Given:
Consider the function is:
[tex]f(x)=\dfrac{x^2}{3}[/tex]
To find:
The average rate of change over the interval 2 ≤ x ≤ 4.
Solution:
We have,
[tex]f(x)=\dfrac{x^2}{3}[/tex]
At [tex]x=2[/tex],
[tex]f(2)=\dfrac{2^2}{3}[/tex]
[tex]f(2)=\dfrac{4}{3}[/tex]
At [tex]x=4[/tex],
[tex]f(4)=\dfrac{4^2}{3}[/tex]
[tex]f(4)=\dfrac{16}{3}[/tex]
The average rate of change of a function f(x) over the interval [a,b] is:
[tex]m=\dfrac{f(b)-f(a)}{b-a}[/tex]
So, the average rate of change over the interval 2 ≤ x ≤ 4 is:
[tex]m=\dfrac{f(4)-f(2)}{4-2}[/tex]
[tex]m=\dfrac{\dfrac{16}{3}-\dfrac{4}{3}}{2}[/tex]

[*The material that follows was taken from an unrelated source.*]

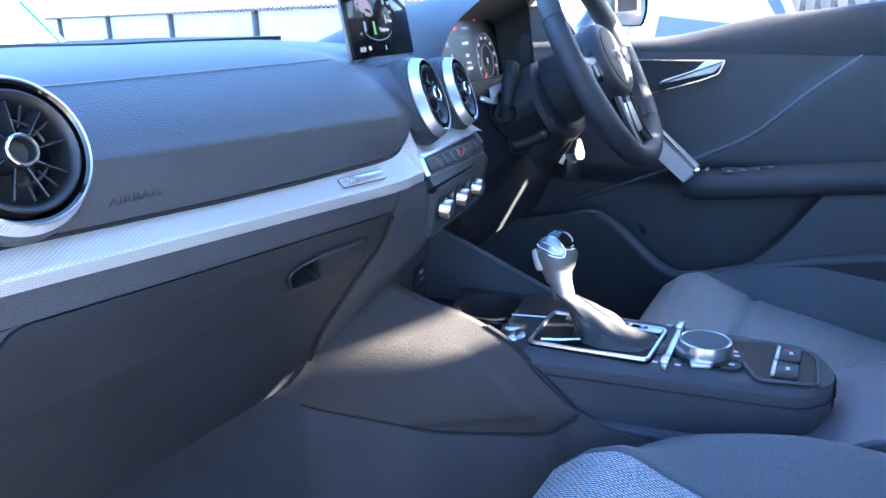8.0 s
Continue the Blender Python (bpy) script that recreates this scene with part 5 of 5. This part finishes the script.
# ---------------------------------------------------------------- outside
def parked_car(place, turn, paint, label):
    c = thing("parked_car", label, "car", place)
    m = Matrix.Translation(place) @ Matrix.Rotation(radians(turn), 4, "Z")

    def sec(y):
        """Half width, sill, belt and roof heights along the car."""
        w = 0.86 - 0.14 * smoothstep(1.6, 2.1, abs(y)) - 0.03 * abs(y) / 2.1
        belt = 0.96 - 0.22 * smoothstep(0.9, 2.1, y) - 0.06 * smoothstep(-1.7, -2.1, y)
        return w, belt

    def body(u, v):
        y = u
        w, belt = sec(y)
        x, z = ((-0.86, 0.28), (-1.0, 0.42), (-1.0, 0.75), (-0.97, 0.92), (-0.80, 1.0), (0, 1.02), (0.80, 1.0), (0.97, 0.92), (1.0, 0.75), (1.0, 0.42), (0.86, 0.28))[v]
        z = 0.25 if z < 0.3 else z * belt
        if abs(y) > 2.05:
            x, z = x * 0.93, 0.45 + (z - 0.45) * 0.7
        return m @ Vector((x * w, y, z))

    part("body", grid(body, [-2.1, -2.05, -1.9, -1.5, -1.0, -0.5, 0, 0.5, 1.0, 1.5, 1.9, 2.05, 2.1], range(11)), paint, c)
    house = [(-1.75, 0.95), (-1.35, 1.42), (-0.9, 1.50), (-0.1, 1.50), (0.35, 1.40), (1.05, 0.93)]
    part("roof", grid(lambda u, v: m @ Vector((v * (0.58 - 0.08 * v * v), house[u][0], house[u][1] - 0.03 * v * v)), range(1, 5), span(-1, 1, 7), thick=0.03, thick_dir=(0, 0, -1)), paint, c)
    low = [(-0.70, -1.72), (-0.74, -0.4), (-0.72, 0.95), (0.72, 0.95), (0.74, -0.4), (0.70, -1.72)]
    high = [(-0.54, -1.36), (-0.56, -0.4), (-0.53, 0.30), (0.53, 0.30), (0.56, -0.4), (0.54, -1.36)]
    for k, name in enumerate(("rear_side_window", "front_side_window", "windscreen", "front_side_window", "rear_side_window", "rear_window")):
        a0, a1, b0, b1 = low[k], low[(k + 1) % 6], high[k], high[(k + 1) % 6]
        part(name, grid(lambda u, v: m @ Vector((*Vector(a0).lerp(Vector(a1), u).lerp(Vector(b0).lerp(Vector(b1), u), v), 0.93 + 0.50 * v)), span(0, 1, 4), span(0, 1, 4), thick=0.01, thick_dir=(0, 0, -1)), M["dark_glass"], c)
        part("pillar", tube([m @ Vector((*a0, 0.92)), m @ Vector((*b0, 1.45))], 0.04, 8), paint, c)
    for s in (-1, 1):
        for y in (-1.3, 1.3):
            w = part("wheel", revolve([(0.0, 0.03), (0.20, 0.03), (0.21, 0.0)], 24, m @ pose(s * 0.80, y, 0.31, 0, 90 * s, 0)), M["satin"], c)
            part("tyre", revolve([(0.21, 0.02), (0.29, 0.03), (0.31, 0.0), (0.31, -0.12), (0.28, -0.16)], 24, m @ pose(s * 0.80, y, 0.31, 0, 90 * s, 0)), M["matt"], w)
        part("headlight", rbox((0.30, 0.10, 0.12), m @ pose(s * 0.58, 1.98, 0.66, 0, 0, -s * 20), 0.03), M["satin"], c)
    return c


parked_car((9.2, 0.90, 0), -72, M["white_paint"], "white hatchback parked beside the fence")
parked_car((4.6, 8.3, 0), 80, M["blue_paint"], "blue car parked in front of the white wall")
parked_car((10.2, 3.4, 0), 75, M["white_paint"], "white car parked across the yard")

wall = thing("boundary_wall", "white rendered yard wall with a corrugated coping and posts", "wall", (12.0, 9.1, 0))
ALONGWALL = Matrix.Translation((12.0, 9.1, 0)) @ Matrix.Rotation(math.atan2(0.919, 0.394), 4, "Z")
part("wall_face", rbox((44, 0.22, 1.37), ALONGWALL @ pose(16, 0, 0.685), 0.01), M["render"], wall)
for k in range(-1, 11):
    post = part("post", rbox((0.10, 0.10, 1.36), ALONGWALL @ pose(3.05 - 3.5 + 3.5 * k, 0.16, 0.68), 0.02), M["dark_post"], wall)
    part("post_foot", rbox((0.20, 0.16, 0.10), ALONGWALL @ pose(3.05 - 3.5 + 3.5 * k, 0.20, 0.80), 0.03), M["dark_post"], post)
tile = part("coping_ridge", tube([ALONGWALL @ Vector((-6, 0.30, 1.395)), ALONGWALL @ Vector((-6, -0.30, 1.44))], 0.045, 8), M["coping"], wall)
for k in range(1, 280):
    t = bpy.data.objects.new("coping_ridge", tile.data)
    scene.collection.objects.link(t)
    t.parent = wall
    t.location = Vector((0.394, 0.919, 0)) * 0.13 * k

fence = thing("palisade_fence", "pale weathered palisade fence along the yard", "fence", (6, -1.4, 0))
FD = Vector((0.952, 0.305, 0))
FENCE = Matrix(((FD.x, 0, FD.y, 3.0), (FD.y, 0, -FD.x, -2.36), (0, 1, 0, 0), (0, 0, 0, 1)))
slats = [part("slat", slab(round_poly([(-0.13, 0), (0.13, 0), (0.13 - c, 1.96), (0.02, 2.02 + d), (-0.13 + c, 1.95)], 0.02, 3), 0.05, FENCE), M["concrete"], fence) for c, d in ((0.0, 0.0), (0.03, 0.03), (0.01, -0.03))]
rng_f = random.Random(3)
for k in range(1, 62):
    t = slats[k % 3] if k < 3 else bpy.data.objects.new("slat", slats[k % 3].data)
    if k >= 3:
        scene.collection.objects.link(t)
        t.parent = fence
    t.location = t.location + FD * 0.42 * k + Vector((0, 0, rng_f.uniform(-0.04, 0.03)))
    if k >= 3:
        t.rotation_euler = (0, 0, 0)
for z in (0.5, 1.25):
    part("rail", rbox((25.5, 0.06, 0.10), Matrix.Translation(Vector((3.0, -2.44, z)) + FD * 12.7) @ Matrix.Rotation(math.atan2(FD.y, FD.x), 4, "Z"), 0.005), M["concrete"], fence)

shed = thing("cladding_wall", "dark ribbed metal wall behind the fence", "wall", (9, -1.6, 0))
for k in range(110):
    part("sheet", rbox((0.19, 0.03 + 0.02 * (k % 2), 1.72), Matrix.Translation(Vector((2.0, -4.2, 0.86)) + FD * 0.2 * k) @ Matrix.Rotation(math.atan2(FD.y, FD.x), 4, "Z"), 0), M["cladding"], shed, smooth=False)


def tree(place, height, label):
    t = thing("tree", label, "tree", place)
    p = Vector(place)
    rng = random.Random(5)
    part("trunk", tube(curve([p, p + Vector((0.1, 0, height * 0.3)), p + Vector((-0.05, 0.1, height * 0.75))], 8), [0.13, 0.12, 0.11, 0.10, 0.085, 0.07, 0.05, 0.03], 10), M["bark"], t)
    tips = []
    for k in range(16):
        a, q = rng.uniform(0, 6.28), rng.uniform(0.35, 0.75)
        e = p + Vector((math.cos(a) * rng.uniform(0.5, 1.1), math.sin(a) * rng.uniform(0.5, 1.1), height * (q + rng.uniform(0.1, 0.3))))
        tips.append(e)
        part("limb", tube(curve([p + Vector((0, 0, height * q)), (p + Vector((0, 0, height * q))).lerp(e, 0.5) + Vector((0, 0, 0.1)), e], 5), [0.04, 0.03, 0.024, 0.016, 0.008], 6), M["bark"], t)
    bm = bmesh.new()
    for k in range(3600):
        c = rng.choice(tips) + Vector((rng.gauss(0, 0.28), rng.gauss(0, 0.28), rng.gauss(0, 0.24)))
        r = Euler((rng.uniform(0, 6.3), rng.uniform(0, 6.3), rng.uniform(0, 6.3))).to_matrix()
        w = rng.uniform(0.03, 0.055)
        bm.faces.new([bm.verts.new(c + r @ Vector(q)) for q in ((-w, 0, 0), (0, -w * 0.5, 0.01), (w, 0, 0), (0, w * 0.5, 0.01))])
    part("crown", bm, M["leaf"], t, smooth=False)
    return t


tree((23.5, 3.9, 0), 3.9, "small tree with yellowing green leaves behind the fence")


# added wall behind the camera, never in view; it darkens the car's open side
unseen_wall = thing("unseen_wall", "unseen plain dark wall added behind the camera", "wall", (-1.75, -0.5, 0), kind="structure")
part("wall_face", rbox((0.2, 6.0, 1.15), pose(-1.75, -0.5, 0.575), 0.01), M["dark_post"], unseen_wall)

[tex]m=\dfrac{\dfrac{16-4}{3}}{2}[/tex]
On further simplification, we get
[tex]m=\dfrac{12}{3\times 2}[/tex]
[tex]m=\dfrac{12}{6}[/tex]
[tex]m=2[/tex]
Therefore, the average rate of change over the interval 2 ≤ x ≤ 4 is 2.